** start **
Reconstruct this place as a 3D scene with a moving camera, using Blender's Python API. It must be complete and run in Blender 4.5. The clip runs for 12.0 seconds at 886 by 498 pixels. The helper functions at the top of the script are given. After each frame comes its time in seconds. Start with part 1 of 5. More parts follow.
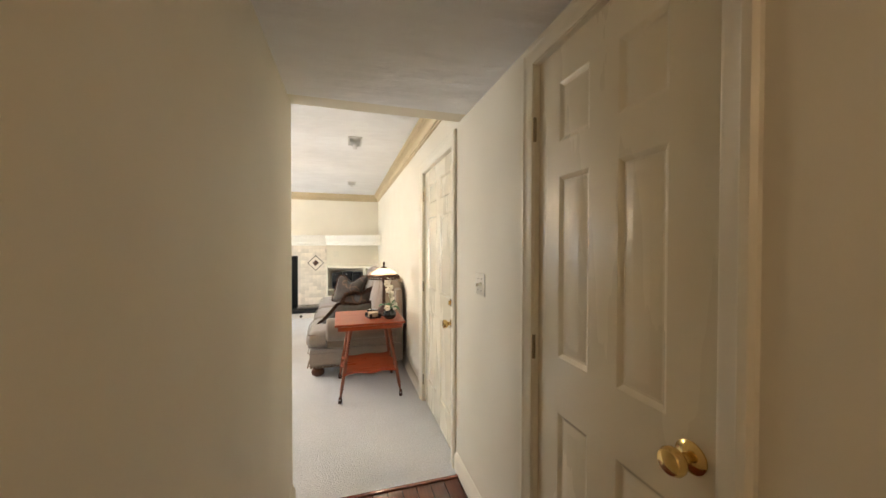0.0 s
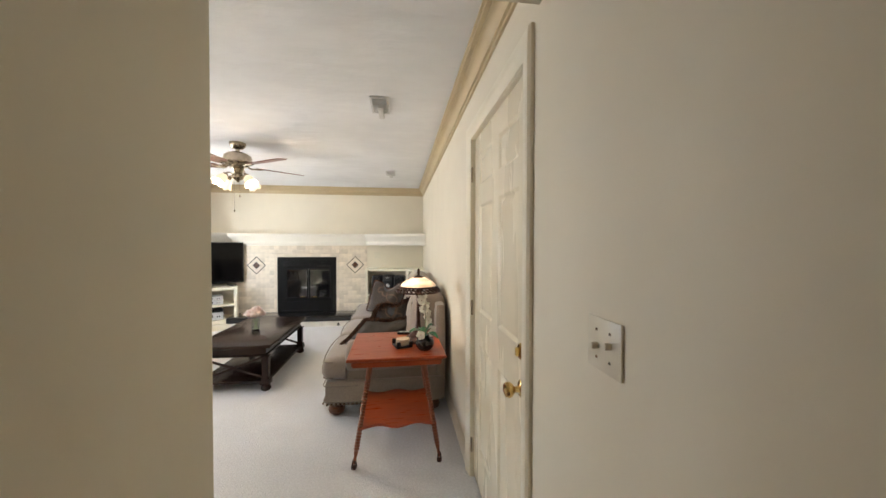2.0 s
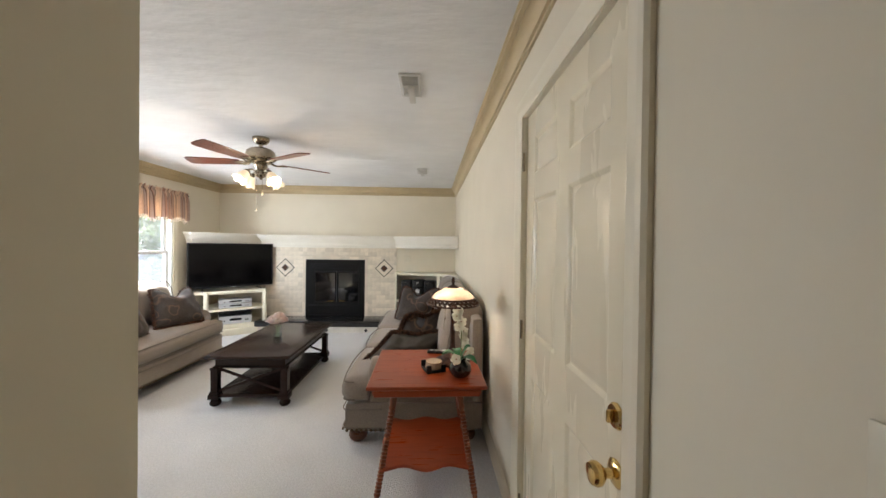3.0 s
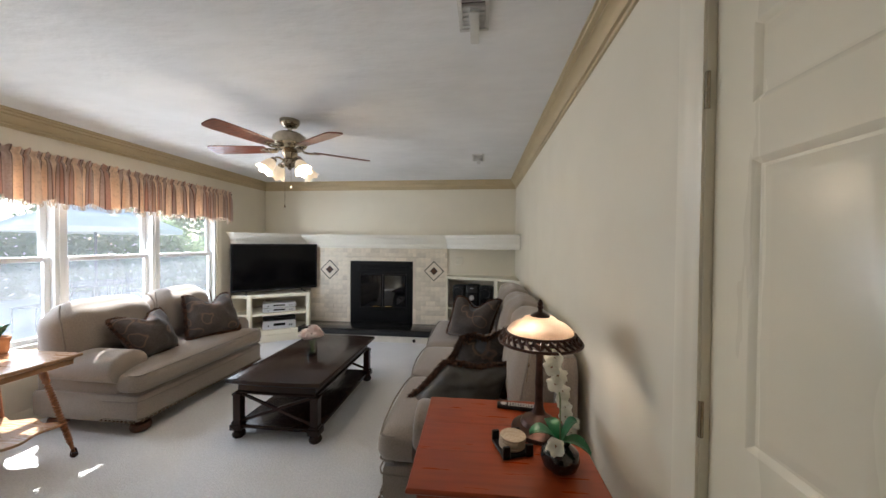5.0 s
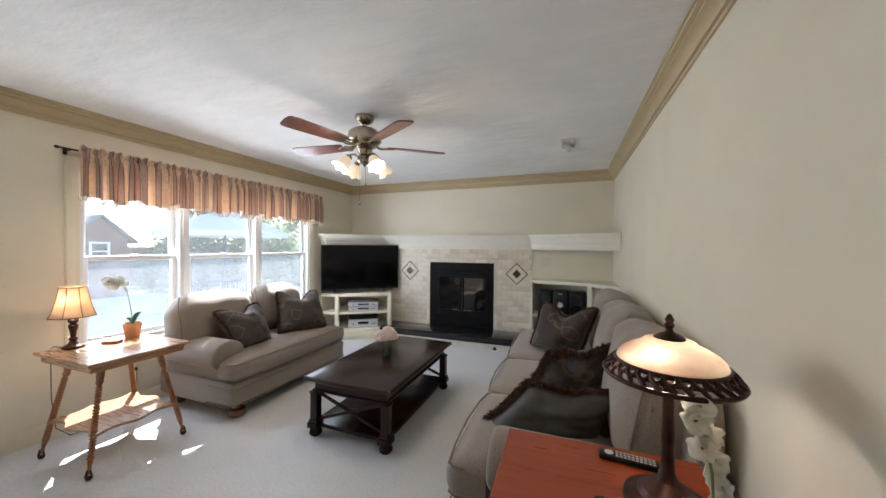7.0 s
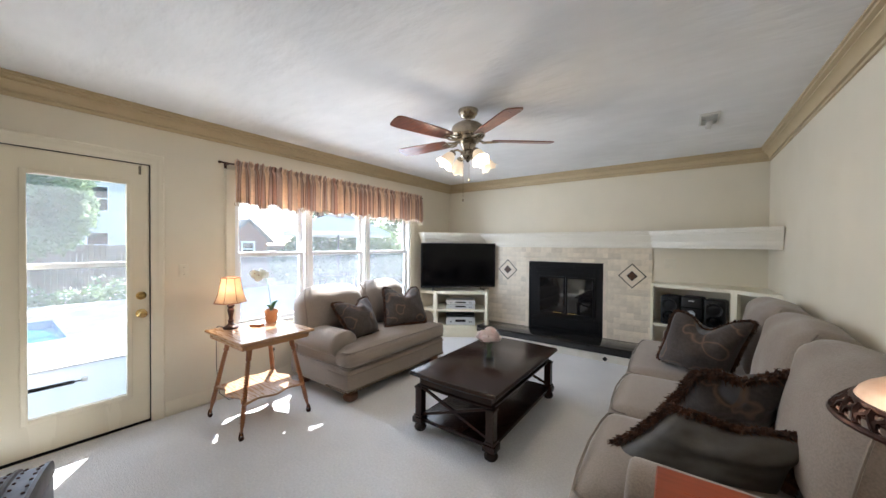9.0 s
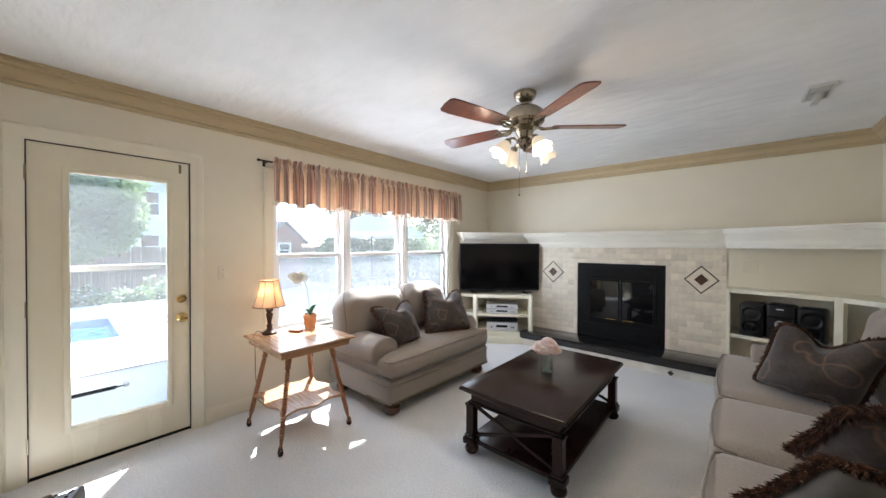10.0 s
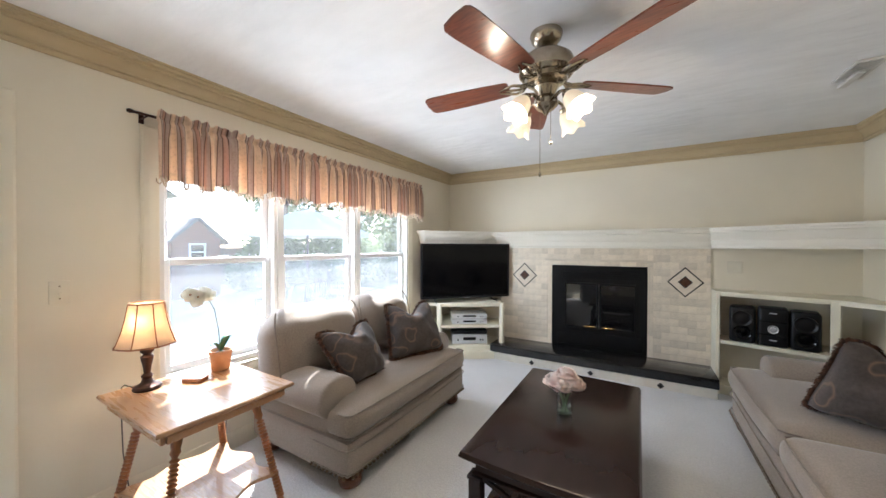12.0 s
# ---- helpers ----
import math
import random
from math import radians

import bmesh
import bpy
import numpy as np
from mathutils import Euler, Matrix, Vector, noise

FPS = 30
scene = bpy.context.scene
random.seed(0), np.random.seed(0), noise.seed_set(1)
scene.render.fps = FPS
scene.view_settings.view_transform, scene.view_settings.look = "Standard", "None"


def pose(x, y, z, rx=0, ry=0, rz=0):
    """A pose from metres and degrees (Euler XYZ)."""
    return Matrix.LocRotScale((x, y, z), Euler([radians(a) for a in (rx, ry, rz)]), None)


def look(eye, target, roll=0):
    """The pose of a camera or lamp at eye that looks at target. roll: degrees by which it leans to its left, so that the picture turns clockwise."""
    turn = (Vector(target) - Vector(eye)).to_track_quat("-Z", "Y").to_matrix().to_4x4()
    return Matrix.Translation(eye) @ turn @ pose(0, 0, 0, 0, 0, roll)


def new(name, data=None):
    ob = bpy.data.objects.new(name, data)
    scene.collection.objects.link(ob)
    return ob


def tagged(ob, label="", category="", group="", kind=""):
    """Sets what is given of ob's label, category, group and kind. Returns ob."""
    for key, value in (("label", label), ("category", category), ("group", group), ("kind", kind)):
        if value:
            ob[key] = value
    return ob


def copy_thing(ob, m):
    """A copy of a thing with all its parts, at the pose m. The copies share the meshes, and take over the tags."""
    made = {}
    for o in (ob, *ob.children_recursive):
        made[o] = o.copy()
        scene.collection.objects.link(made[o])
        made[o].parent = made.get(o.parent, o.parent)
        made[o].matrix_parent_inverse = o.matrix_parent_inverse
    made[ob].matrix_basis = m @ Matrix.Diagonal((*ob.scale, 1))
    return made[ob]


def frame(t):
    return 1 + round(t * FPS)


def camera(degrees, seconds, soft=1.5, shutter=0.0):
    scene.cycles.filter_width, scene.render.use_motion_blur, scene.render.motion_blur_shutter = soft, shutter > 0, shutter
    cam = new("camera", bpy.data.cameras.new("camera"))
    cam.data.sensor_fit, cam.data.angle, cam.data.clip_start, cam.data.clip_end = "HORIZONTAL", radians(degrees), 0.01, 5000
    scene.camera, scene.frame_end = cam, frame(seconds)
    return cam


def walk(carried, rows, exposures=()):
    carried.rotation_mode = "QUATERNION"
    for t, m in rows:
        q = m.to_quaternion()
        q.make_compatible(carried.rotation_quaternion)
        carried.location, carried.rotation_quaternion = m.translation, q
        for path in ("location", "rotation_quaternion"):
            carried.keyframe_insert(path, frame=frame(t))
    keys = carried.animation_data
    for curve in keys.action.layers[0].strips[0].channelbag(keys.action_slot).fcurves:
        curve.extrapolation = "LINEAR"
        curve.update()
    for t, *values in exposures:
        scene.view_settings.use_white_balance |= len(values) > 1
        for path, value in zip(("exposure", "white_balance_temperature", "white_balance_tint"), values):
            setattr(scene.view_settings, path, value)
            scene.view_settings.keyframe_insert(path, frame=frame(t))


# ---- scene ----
** end **
Repeat the material above word for word, please, apart from its images.

• RESPONSE
Reconstruct this place as a 3D scene with a moving camera, using Blender's Python API. It must be complete and run in Blender 4.5. The clip runs for 12.0 seconds at 886 by 498 pixels. The helper functions at the top of the script are given. After each frame comes its time in seconds. Start with part 1 of 5. More parts follow.
0.0 s
2.0 s
3.0 s
5.0 s
7.0 s
9.0 s
10.0 s
12.0 s
# ---- helpers ----
import math
import random
from math import radians

import bmesh
import bpy
import numpy as np
from mathutils import Euler, Matrix, Vector, noise

FPS = 30
scene = bpy.context.scene
random.seed(0), np.random.seed(0), noise.seed_set(1)
scene.render.fps = FPS
scene.view_settings.view_transform, scene.view_settings.look = "Standard", "None"


def pose(x, y, z, rx=0, ry=0, rz=0):
    """A pose from metres and degrees (Euler XYZ)."""
    return Matrix.LocRotScale((x, y, z), Euler([radians(a) for a in (rx, ry, rz)]), None)


def look(eye, target, roll=0):
    """The pose of a camera or lamp at eye that looks at target. roll: degrees by which it leans to its left, so that the picture turns clockwise."""
    turn = (Vector(target) - Vector(eye)).to_track_quat("-Z", "Y").to_matrix().to_4x4()
    return Matrix.Translation(eye) @ turn @ pose(0, 0, 0, 0, 0, roll)


def new(name, data=None):
    ob = bpy.data.objects.new(name, data)
    scene.collection.objects.link(ob)
    return ob


def tagged(ob, label="", category="", group="", kind=""):
    """Sets what is given of ob's label, category, group and kind. Returns ob."""
    for key, value in (("label", label), ("category", category), ("group", group), ("kind", kind)):
        if value:
            ob[key] = value
    return ob


def copy_thing(ob, m):
    """A copy of a thing with all its parts, at the pose m. The copies share the meshes, and take over the tags."""
    made = {}
    for o in (ob, *ob.children_recursive):
        made[o] = o.copy()
        scene.collection.objects.link(made[o])
        made[o].parent = made.get(o.parent, o.parent)
        made[o].matrix_parent_inverse = o.matrix_parent_inverse
    made[ob].matrix_basis = m @ Matrix.Diagonal((*ob.scale, 1))
    return made[ob]


def frame(t):
    return 1 + round(t * FPS)


def camera(degrees, seconds, soft=1.5, shutter=0.0):
    scene.cycles.filter_width, scene.render.use_motion_blur, scene.render.motion_blur_shutter = soft, shutter > 0, shutter
    cam = new("camera", bpy.data.cameras.new("camera"))
    cam.data.sensor_fit, cam.data.angle, cam.data.clip_start, cam.data.clip_end = "HORIZONTAL", radians(degrees), 0.01, 5000
    scene.camera, scene.frame_end = cam, frame(seconds)
    return cam


def walk(carried, rows, exposures=()):
    carried.rotation_mode = "QUATERNION"
    for t, m in rows:
        q = m.to_quaternion()
        q.make_compatible(carried.rotation_quaternion)
        carried.location, carried.rotation_quaternion = m.translation, q
        for path in ("location", "rotation_quaternion"):
            carried.keyframe_insert(path, frame=frame(t))
    keys = carried.animation_data
    for curve in keys.action.layers[0].strips[0].channelbag(keys.action_slot).fcurves:
        curve.extrapolation = "LINEAR"
        curve.update()
    for t, *values in exposures:
        scene.view_settings.use_white_balance |= len(values) > 1
        for path, value in zip(("exposure", "white_balance_temperature", "white_balance_tint"), values):
            setattr(scene.view_settings, path, value)
            scene.view_settings.keyframe_insert(path, frame=frame(t))


# ---- scene ----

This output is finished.